One of the core principles at the foundation of government is that public service is a public trust. An Inspector General is specifically charged with safeguarding that trust and does so by requiring that government is guided by high standards of integrity and honesty. The job of an Inspector General includes identifying, investigating, and deterring misconduct by government officials and employees. In this way, the Inspector General helps ensure that government runs effectively and efficiently, that tax dollars are spent honestly, and that those who work in the government are held accountable to the citizens they serve.

Governments have always tried to fight corruption and monitor integrity, but until the 1970s, this was usually done in the form of a special commission, committee, or task force established in response to a particular scandal. For example, the Watergate Committee, the Knapp Commission, and the Whitewater Independent Counsel were all created in this way and then disbanded once their findings were complete or the threat of the specific crisis passed. Establishing Inspectors General to monitor and oversee government entities showed a commitment to address wrongdoing and improve efficiency proactively. With a combination of legal, law enforcement, and analytical personnel, Inspectors General have institutionalized fraud-fighting efforts and have taken the campaign against government corruption a major step forward.

In 1978, the first U.S. civilian Inspectors General were appointed by Congress in 12 major federal agencies, such as the Department of Commerce and the Department of Education. Concurrently, the idea was reaching state and local government.
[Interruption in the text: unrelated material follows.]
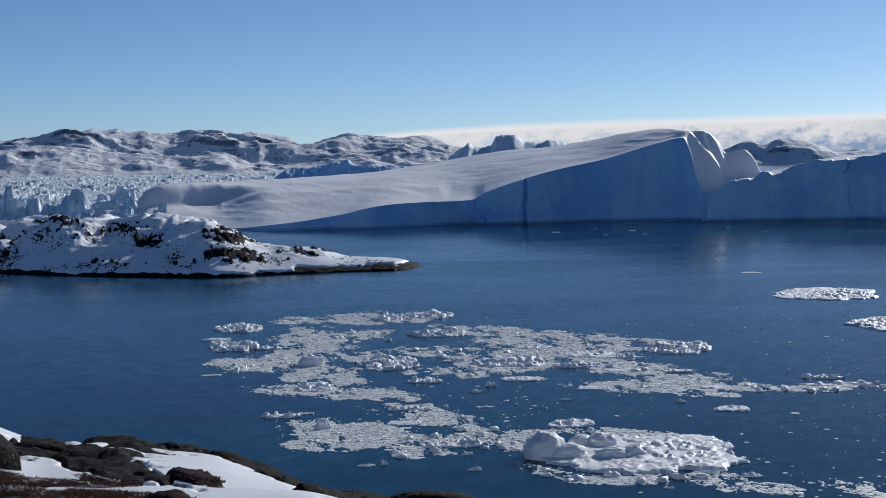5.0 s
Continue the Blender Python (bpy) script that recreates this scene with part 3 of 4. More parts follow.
HEATH = [(-7.35, 11.86, 2.05, 0.36, 0.04), (-11.71, 11.47, 1.90, 0.19, -0.06), (-10.47, 12.13, 1.28, 0.21, -0.04), (-5.96, 12.34, 1.52, 0.25, 0.04), (-2.03, 12.27, 1.13, 0.17, 0.22), (1.28, 12.32, 0.95, 0.15, 0.25), (-4.16, 12.21, 2.45, 0.15, 0.13), (-8.12, 12.44, 2.58, 0.17, 0.05), (-7.5, 12.8, 3.2, 0.28, 0.02), (-12.2, 12.35, 1.6, 0.14, 0.0), (-1.2, 12.95, 2.2, 0.14, 0.15), (-3.4, 12.75, 2.0, 0.15, 0.1)]


def bank():
    az = np.concatenate([np.arange(-180, -18, 2.5), np.arange(-18, 16.5, 0.066), np.arange(16.5, 179, 2.5), [180]])
    d = np.concatenate([[0.005, 1, 2, 4, 7, 10, 12], np.linspace(13.5, 36, 160), [37, 38, 40, 43, 48, 55, 64, 75, 90, 120, 160, 200, 260]])
    A, D = np.meshgrid(az, d, indexing="ij")
    X, Y = polar(A, D)
    base = np.maximum(bank_height(A, D), -4.0)
    dep = np.degrees(np.arctan2(EYE - base, D))
    warp = 0.30 * fbm(X / 0.8, Y / 1.2, 5, 201, 0.58)
    bare = patches(BARE, A + warp, dep + 0.5 * warp)
    heath = patches(HEATH, A + warp, dep + 0.4 * warp) + 0.2 * fbm(X / 0.3, Y / 0.4, 4, 204, 0.6)
    bare = bare + 0.35 * fbm(X / 0.6, Y / 0.8, 4, 203, 0.6)
    seen = step(10, 14, D)
    fine = 0.035 * ridged(X / 1.1 + Y / 2.4, Y / 0.6, 4, 205, 0.62) + 0.09 * fbm(X / 2.2, Y / 2.2, 3, 207)
    bed = base + fine * seen - 0.10 + np.maximum(step(-0.5, 0.25, heath) * (0.262 + 0.028 * fbm(X / 0.25, Y / 0.35, 3, 206, 0.6)), step(-0.45, 0.25, bare) * (0.20 + 0.075 * fbm(X / 1.6 + Y / 4, Y / 1.6, 3, 209, 0.5) + 0.03 * ridged(X / 0.5 + Y / 2, Y / 0.22, 3, 210, 0.6)))
    drift = 0.05 * fbm(X / 3.5, Y / 3.5, 2, 211) + 0.004 * fbm(X / 0.8, Y / 1.2, 2, 213)
    thick = 0.10 + drift - 0.20 * step(-0.45, 0.25, bare)
    # the drift in front of the great hump
    thick = thick + 0.07 * np.exp(-((A + 7.9) / 1.9) ** 2 - ((dep - 11.15) / 0.24) ** 2)
    # wind scarps across the slope
    for a0, e0, slant, a1, high in ((-16.8, 7.65, 0.40, -11.6, 0.065), (-16.8, 8.6, 0.38, -13.6, 0.02)):
        q = dep - (e0 + slant * (A - a0)) + 0.05 * fbm(A * 1.3, A * 0, 3, 219)
        thick = thick + high * np.where(q < 0, np.exp(-(q / 0.9) ** 2), np.exp(-(q / 0.11) ** 2)) * step(a1, a1 - 1.2, A)
    bed_me = grid_mesh("ground", X, Y, bed)
    mat_zone = bed_me.attributes.new("heath", "FLOAT", "POINT")
    mat_zone.data.foreach_set("value", np.clip(heath * 2.5 + 0.6, 0, 1).ravel())
    ground = tagged(part("ground", bed_me, GROUND), "bare lichen-dark bedrock and frozen heath of the bank", "ground", kind="structure")
    part("snow_cover", grid_mesh("snow_cover", X, Y, np.where(D > 39, bed + 0.2, base + thick)), SNOW_NEAR, ground, "thick wind-packed snow")


bank()


def boulder(name, label, az, dep, length, width, high, seed, sink=0.25, turn=0.0, away=0.0):
    """A rounded, ice-worn hump of bedrock."""
    bm = bmesh.new()
    bmesh.ops.create_icosphere(bm, subdivisions=5, radius=1.0)
    co = np.array([v.co for v in bm.verts])
    w = 1 + 0.12 * fbm(co[:, 0] * 1.2 + co[:, 2] * 0.8, co[:, 1] * 1.2 + co[:, 2], 2, seed) + 0.018 * ridged(co[:, 0] * 5 + co[:, 2] * 2, co[:, 1] * 5 + 3 * co[:, 2], 4, seed + 3, 0.6)
    for v, k in zip(bm.verts, w):
        v.co = (v.co.x * k * length / 2, v.co.y * k * width / 2, v.co.z ** 0.62 * k * high if v.co.z > 0 else v.co.z * k * high * 0.6)
    me = bpy.data.meshes.new(name)
    bm.to_mesh(me)
    bm.free()
    me.polygons.foreach_set("use_smooth", np.ones(len(me.polygons), bool))
    x, y, z, _ = bank_spot(az, dep)
    if away:
        (x, y), z = polar(az, away), EYE - away * math.tan(radians(dep))
    ob = part(name, me, ROCK_NEAR)
    ob.matrix_world = pose(float(x), float(y), float(z) - sink * high, 0, 0, -az + turn)
    return tagged(ob, label, "rock", "rocks on the bank")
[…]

In 1981, following a scandal involving public construction projects, Massachusetts passed legislation that made it the first state in the country to establish an Inspector General's office with statewide jurisdiction. Other states followed later, such as New York in 1986 and Ohio and Louisiana in 1988. The City of Philadelphia established an Inspector General's office in 1984, and the City of Chicago followed in 1989.

Inspectors General offices are most commonly structured in one of two ways: reporting solely to the executive branch of government or reporting to both the executive branch and the commissioner or head of the agency or agencies the Inspectors General oversee. Those who report only to the executive branch are often viewed as less independent and objective as those with a dual reporting structure. Their dependence on the governor or mayor often brands them as politically motivated. However, those with attention and loyalties divided between the executive branch and agency commissioners are often seen as less effective and less autonomous. Effectiveness is influenced because the Inspector General's staff is often in different physical locations, and therefore, less attention may be paid to cross-agency or multiagency cases and problems. Autonomy may be affected because it may become more difficult to investigate top-level agency officials when working closely with them or reporting to them.